San Francisco: Governor Sarah Palin, the Republican vice presidential nominee, faced criticism last week for gaffes she made during a major television interview and on radio when explaining her foreign policy credentials, her views on the environment and her assertion that she represents "everyday people".
Palin cited vigilance against Russian warplanes coming into US airspace over Alaska as one of her foreign policy credentials in her interview last week with CBS News's Katie Couric. But the US military command in charge says that has not happened in her 21 months in office.
"When you consider even national security issues with Russia, as [Prime Minister Vladimir] Putin rears his head and comes into the airspace of the United States of America, where - where do they go? It's Alaska," Palin said.
Clarification
The spokeswoman for the John McCain-Palin campaign, Maria Comella, clarified in an e-mail to reporters that when "Russian incursions near Alaskan airspace and inside the air defence identification zone have occurred ... US Air Force fighters have been scrambled repeatedly."
The air defence identification zone, almost completely over water, extends 19 kilometres past the perimeter of the United States. Most nations have similar areas.
However, no Russian military planes have been flying into even that zone, said Major Allen Herritage, a spokesman for the Alaska region of the North American Aerospace Defence Command, at Elmendorf Air Force Base.
What Palin might have been referring to was a buffer zone of airspace that extends beyond the 19-kilometre strip.
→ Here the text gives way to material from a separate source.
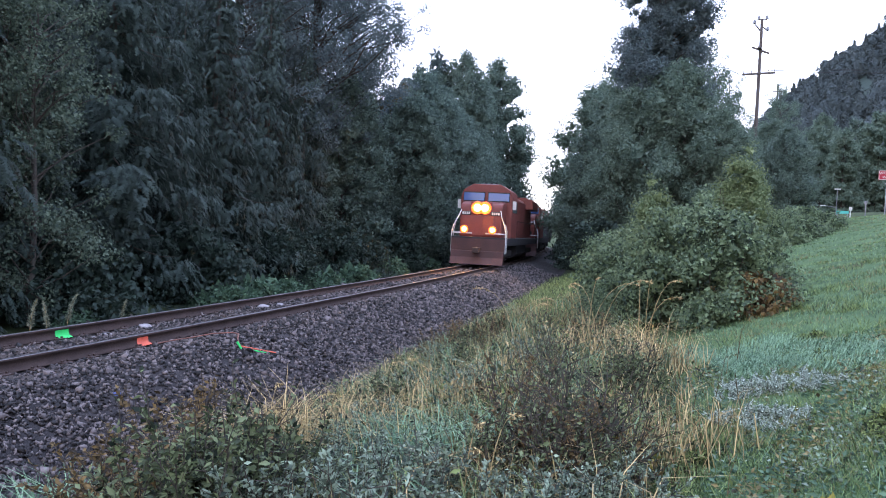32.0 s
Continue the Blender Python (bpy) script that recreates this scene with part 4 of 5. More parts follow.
# ---- cars ----
def build_car(label, length, height, mat, pickup=False):
    car = tagged(new("pickup_truck" if pickup else "car"), label, "pickup truck" if pickup else "car")
    L, H = length / 2, height
    if pickup:
        prof = [(-L, 0.45), (-L, 1.12), (-0.25 * L, 1.14), (-0.2 * L, H), (0.28 * L, H), (0.5 * L, 1.18), (0.97 * L, 1.08), (L, 0.8), (L, 0.42)]
    else:
        prof = [(-L, 0.4), (-L, 0.95), (-0.8 * L, 1.0), (-0.5 * L, H), (0.12 * L, H), (0.42 * L, 1.0), (0.9 * L, 0.85), (L, 0.65), (L, 0.35)]
    body = part("body", slab(prof, 1, -0.9, 0.9, 0.06), mat, car)
    if pickup:
        win = [(-0.17 * L, 1.2), (-0.14 * L, H - 0.1), (0.25 * L, H - 0.1), (0.42 * L, 1.2)]
    else:
        win = [(-0.68 * L, 1.02), (-0.47 * L, H - 0.09), (0.1 * L, H - 0.09), (0.34 * L, 1.02)]
    for sy in (-0.905, 0.895):
        part("side_window", slab(win, 1, sy, sy + 0.012), M_WINDOW, body)
    a, b = ((0.29 * L, H - 0.06), (0.47 * L, 1.22)) if pickup else ((0.14 * L, H - 0.06), (0.40 * L, 1.04))
    part("windscreen", slab([a, b, (b[0] + 0.03, b[1] + 0.02), (a[0] + 0.03, a[1] + 0.02)], 1, -0.75, 0.75), M_WINDOW, body)
    if pickup:
        part("canopy", slab([(-0.97 * L, 1.12), (-0.95 * L, H - 0.05), (-0.22 * L, H - 0.03), (-0.22 * L, 1.12)], 1, -0.82, 0.82, 0.05), M_SIGNWHITE, car, "white canopy over the load bed")
    for sx in (-0.62 * L, 0.64 * L):
        for sy in (-0.86, 0.86):
            wheel = part("wheel", rod((sx, sy - 0.11, 0.34), (sx, sy + 0.11, 0.34), 0.34, 0.34, 20), M_RUBBER, car)
            part("hub", rod((sx, sy - 0.12, 0.34), (sx, sy + 0.12, 0.34), 0.19, 0.19, 12), M_STEEL, wheel)
    for sy in (-0.68, 0.68):
        part("headlight", box(L - 0.06, L + 0.02, sy - 0.16, sy + 0.16, 0.66, 0.82, 0.02), M_CARLIGHT, car)
    part("bumper", box(L - 0.1, L + 0.06, -0.88, 0.88, 0.36, 0.54, 0.04), M_TRAINBLACK, car)
    return car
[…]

Although not recognised internationally as America's to protect, the military watches it.
Global warming
Also in the CBS News interview, Palin said that global warming is "real", but stressed that it "kind of doesn't matter" whether or not humans are to blame for climate change. Human activity has "contributed to the issues that we're dealing with now with these impacts" on the earth's climate, Palin said.
"I'm not going to solely blame all of man's activities on changes in climate because the world's weather patterns are cyclical, and over history we have seen changes there.
"But it kind of doesn't matter at this point in the debate what caused it. The point is it's real, we need do something about it."
Palin's state is one of the country's largest energy producers and she supports opening a protected Alaskan wildlife refuge to oil drilling - a position pilloried by environmentalists.
As Alaska governor she has also filed a lawsuit seeking to overturn the current administration's decision to list the polar bear as threatened.
In a radio interview on Tuesday, Palin portrayed herself as a champion of everyday people while noting her family's stock portfolio took a $20,000 (Dh73,400) hit last week.
"It's time that normal Joe Six-pack American is finally represented in the position of vice presidency," Palin told radio talk show host Hugh Hewitt. "I know what Americans are going through," she said a day after a record 778-point plunge on Wall Street.